> **WHAT YOU HAVE TO DO**: Leaving out every picture, quote the data below exactly as it appears.

────

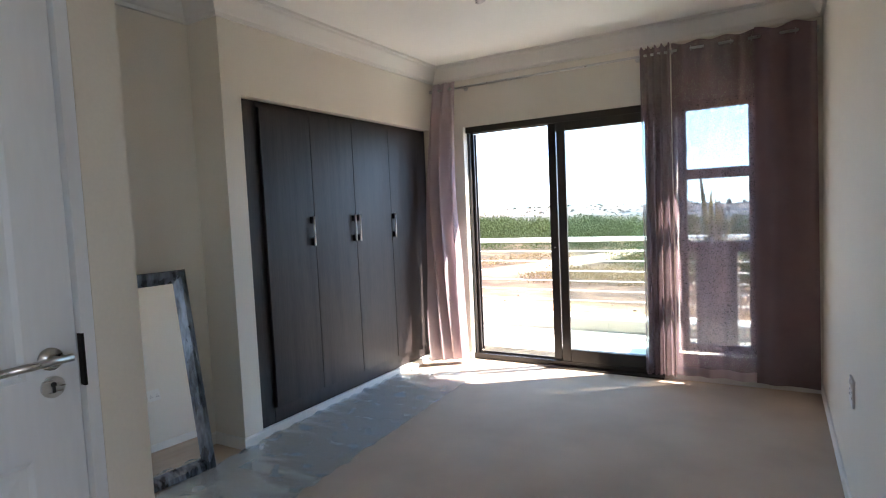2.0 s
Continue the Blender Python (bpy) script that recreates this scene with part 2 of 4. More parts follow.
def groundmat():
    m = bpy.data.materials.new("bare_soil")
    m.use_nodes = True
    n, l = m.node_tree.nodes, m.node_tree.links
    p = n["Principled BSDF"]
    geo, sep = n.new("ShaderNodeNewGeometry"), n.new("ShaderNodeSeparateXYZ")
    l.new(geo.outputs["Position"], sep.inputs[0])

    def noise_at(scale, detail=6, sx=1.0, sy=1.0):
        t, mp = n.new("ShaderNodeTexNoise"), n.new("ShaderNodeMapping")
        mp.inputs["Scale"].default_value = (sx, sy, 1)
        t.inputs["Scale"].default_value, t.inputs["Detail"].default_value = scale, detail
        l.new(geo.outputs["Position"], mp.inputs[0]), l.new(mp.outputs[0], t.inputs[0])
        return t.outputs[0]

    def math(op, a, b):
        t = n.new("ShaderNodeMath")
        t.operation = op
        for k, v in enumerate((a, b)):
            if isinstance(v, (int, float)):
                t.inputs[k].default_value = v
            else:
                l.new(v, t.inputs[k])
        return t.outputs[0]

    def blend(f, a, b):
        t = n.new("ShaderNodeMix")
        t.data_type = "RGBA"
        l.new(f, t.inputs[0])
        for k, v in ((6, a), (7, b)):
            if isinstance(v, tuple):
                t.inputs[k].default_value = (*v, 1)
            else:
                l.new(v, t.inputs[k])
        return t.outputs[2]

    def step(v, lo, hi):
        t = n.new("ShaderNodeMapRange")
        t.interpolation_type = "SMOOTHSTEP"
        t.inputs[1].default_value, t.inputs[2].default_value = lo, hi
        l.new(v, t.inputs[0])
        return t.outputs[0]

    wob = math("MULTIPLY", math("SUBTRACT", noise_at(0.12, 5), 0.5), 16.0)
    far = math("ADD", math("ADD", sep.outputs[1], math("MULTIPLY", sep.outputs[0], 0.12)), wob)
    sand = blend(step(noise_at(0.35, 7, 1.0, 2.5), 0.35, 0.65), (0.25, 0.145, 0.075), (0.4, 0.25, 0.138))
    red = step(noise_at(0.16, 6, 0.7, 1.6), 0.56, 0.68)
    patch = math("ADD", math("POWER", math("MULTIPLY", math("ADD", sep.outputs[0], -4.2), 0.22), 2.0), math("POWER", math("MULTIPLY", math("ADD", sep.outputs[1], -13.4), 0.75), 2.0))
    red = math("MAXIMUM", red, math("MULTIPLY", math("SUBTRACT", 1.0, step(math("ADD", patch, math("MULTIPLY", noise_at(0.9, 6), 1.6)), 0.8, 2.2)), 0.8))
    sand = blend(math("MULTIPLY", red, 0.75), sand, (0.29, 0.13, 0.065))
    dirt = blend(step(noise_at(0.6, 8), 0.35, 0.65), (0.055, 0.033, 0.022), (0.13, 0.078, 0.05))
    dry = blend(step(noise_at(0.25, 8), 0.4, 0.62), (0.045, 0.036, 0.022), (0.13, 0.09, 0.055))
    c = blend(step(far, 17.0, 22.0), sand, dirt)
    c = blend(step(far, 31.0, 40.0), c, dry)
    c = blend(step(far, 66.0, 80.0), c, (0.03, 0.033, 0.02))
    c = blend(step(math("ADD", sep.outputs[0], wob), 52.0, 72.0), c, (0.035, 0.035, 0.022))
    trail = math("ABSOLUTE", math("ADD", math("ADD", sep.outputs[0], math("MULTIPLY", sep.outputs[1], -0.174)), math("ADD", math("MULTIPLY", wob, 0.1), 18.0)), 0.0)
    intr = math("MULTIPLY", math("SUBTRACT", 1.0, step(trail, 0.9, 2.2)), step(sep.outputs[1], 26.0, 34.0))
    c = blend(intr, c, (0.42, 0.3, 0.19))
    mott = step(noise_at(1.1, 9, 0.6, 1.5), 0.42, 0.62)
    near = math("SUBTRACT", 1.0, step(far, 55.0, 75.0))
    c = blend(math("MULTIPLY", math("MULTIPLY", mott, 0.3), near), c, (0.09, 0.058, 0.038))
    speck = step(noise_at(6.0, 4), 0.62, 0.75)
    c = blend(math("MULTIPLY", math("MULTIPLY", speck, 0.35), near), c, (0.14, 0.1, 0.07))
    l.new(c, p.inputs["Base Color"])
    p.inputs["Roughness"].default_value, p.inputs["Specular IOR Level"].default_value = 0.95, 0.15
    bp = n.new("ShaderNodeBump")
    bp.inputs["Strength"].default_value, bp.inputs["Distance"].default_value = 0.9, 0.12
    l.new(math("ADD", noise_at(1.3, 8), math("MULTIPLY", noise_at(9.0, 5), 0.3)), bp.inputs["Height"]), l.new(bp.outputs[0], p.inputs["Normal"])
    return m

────

> **FINAL RESULT**:
2.0 s
Continue the Blender Python (bpy) script that recreates this scene with part 2 of 4. More parts follow.
def groundmat():
    m = bpy.data.materials.new("bare_soil")
    m.use_nodes = True
    n, l = m.node_tree.nodes, m.node_tree.links
    p = n["Principled BSDF"]
    geo, sep = n.new("ShaderNodeNewGeometry"), n.new("ShaderNodeSeparateXYZ")
    l.new(geo.outputs["Position"], sep.inputs[0])

    def noise_at(scale, detail=6, sx=1.0, sy=1.0):
        t, mp = n.new("ShaderNodeTexNoise"), n.new("ShaderNodeMapping")
        mp.inputs["Scale"].default_value = (sx, sy, 1)
        t.inputs["Scale"].default_value, t.inputs["Detail"].default_value = scale, detail
        l.new(geo.outputs["Position"], mp.inputs[0]), l.new(mp.outputs[0], t.inputs[0])
        return t.outputs[0]

    def math(op, a, b):
        t = n.new("ShaderNodeMath")
        t.operation = op
        for k, v in enumerate((a, b)):
            if isinstance(v, (int, float)):
                t.inputs[k].default_value = v
            else:
                l.new(v, t.inputs[k])
        return t.outputs[0]

    def blend(f, a, b):
        t = n.new("ShaderNodeMix")
        t.data_type = "RGBA"
        l.new(f, t.inputs[0])
        for k, v in ((6, a), (7, b)):
            if isinstance(v, tuple):
                t.inputs[k].default_value = (*v, 1)
            else:
                l.new(v, t.inputs[k])
        return t.outputs[2]

    def step(v, lo, hi):
        t = n.new("ShaderNodeMapRange")
        t.interpolation_type = "SMOOTHSTEP"
        t.inputs[1].default_value, t.inputs[2].default_value = lo, hi
        l.new(v, t.inputs[0])
        return t.outputs[0]

    wob = math("MULTIPLY", math("SUBTRACT", noise_at(0.12, 5), 0.5), 16.0)
    far = math("ADD", math("ADD", sep.outputs[1], math("MULTIPLY", sep.outputs[0], 0.12)), wob)
    sand = blend(step(noise_at(0.35, 7, 1.0, 2.5), 0.35, 0.65), (0.25, 0.145, 0.075), (0.4, 0.25, 0.138))
    red = step(noise_at(0.16, 6, 0.7, 1.6), 0.56, 0.68)
    patch = math("ADD", math("POWER", math("MULTIPLY", math("ADD", sep.outputs[0], -4.2), 0.22), 2.0), math("POWER", math("MULTIPLY", math("ADD", sep.outputs[1], -13.4), 0.75), 2.0))
    red = math("MAXIMUM", red, math("MULTIPLY", math("SUBTRACT", 1.0, step(math("ADD", patch, math("MULTIPLY", noise_at(0.9, 6), 1.6)), 0.8, 2.2)), 0.8))
    sand = blend(math("MULTIPLY", red, 0.75), sand, (0.29, 0.13, 0.065))
    dirt = blend(step(noise_at(0.6, 8), 0.35, 0.65), (0.055, 0.033, 0.022), (0.13, 0.078, 0.05))
    dry = blend(step(noise_at(0.25, 8), 0.4, 0.62), (0.045, 0.036, 0.022), (0.13, 0.09, 0.055))
    c = blend(step(far, 17.0, 22.0), sand, dirt)
    c = blend(step(far, 31.0, 40.0), c, dry)
    c = blend(step(far, 66.0, 80.0), c, (0.03, 0.033, 0.02))
    c = blend(step(math("ADD", sep.outputs[0], wob), 52.0, 72.0), c, (0.035, 0.035, 0.022))
    trail = math("ABSOLUTE", math("ADD", math("ADD", sep.outputs[0], math("MULTIPLY", sep.outputs[1], -0.174)), math("ADD", math("MULTIPLY", wob, 0.1), 18.0)), 0.0)
    intr = math("MULTIPLY", math("SUBTRACT", 1.0, step(trail, 0.9, 2.2)), step(sep.outputs[1], 26.0, 34.0))
    c = blend(intr, c, (0.42, 0.3, 0.19))
    mott = step(noise_at(1.1, 9, 0.6, 1.5), 0.42, 0.62)
    near = math("SUBTRACT", 1.0, step(far, 55.0, 75.0))
    c = blend(math("MULTIPLY", math("MULTIPLY", mott, 0.3), near), c, (0.09, 0.058, 0.038))
    speck = step(noise_at(6.0, 4), 0.62, 0.75)
    c = blend(math("MULTIPLY", math("MULTIPLY", speck, 0.35), near), c, (0.14, 0.1, 0.07))
    l.new(c, p.inputs["Base Color"])
    p.inputs["Roughness"].default_value, p.inputs["Specular IOR Level"].default_value = 0.95, 0.15
    bp = n.new("ShaderNodeBump")
    bp.inputs["Strength"].default_value, bp.inputs["Distance"].default_value = 0.9, 0.12
    l.new(math("ADD", noise_at(1.3, 8), math("MULTIPLY", noise_at(9.0, 5), 0.3)), bp.inputs["Height"]), l.new(bp.outputs[0], p.inputs["Normal"])
    return m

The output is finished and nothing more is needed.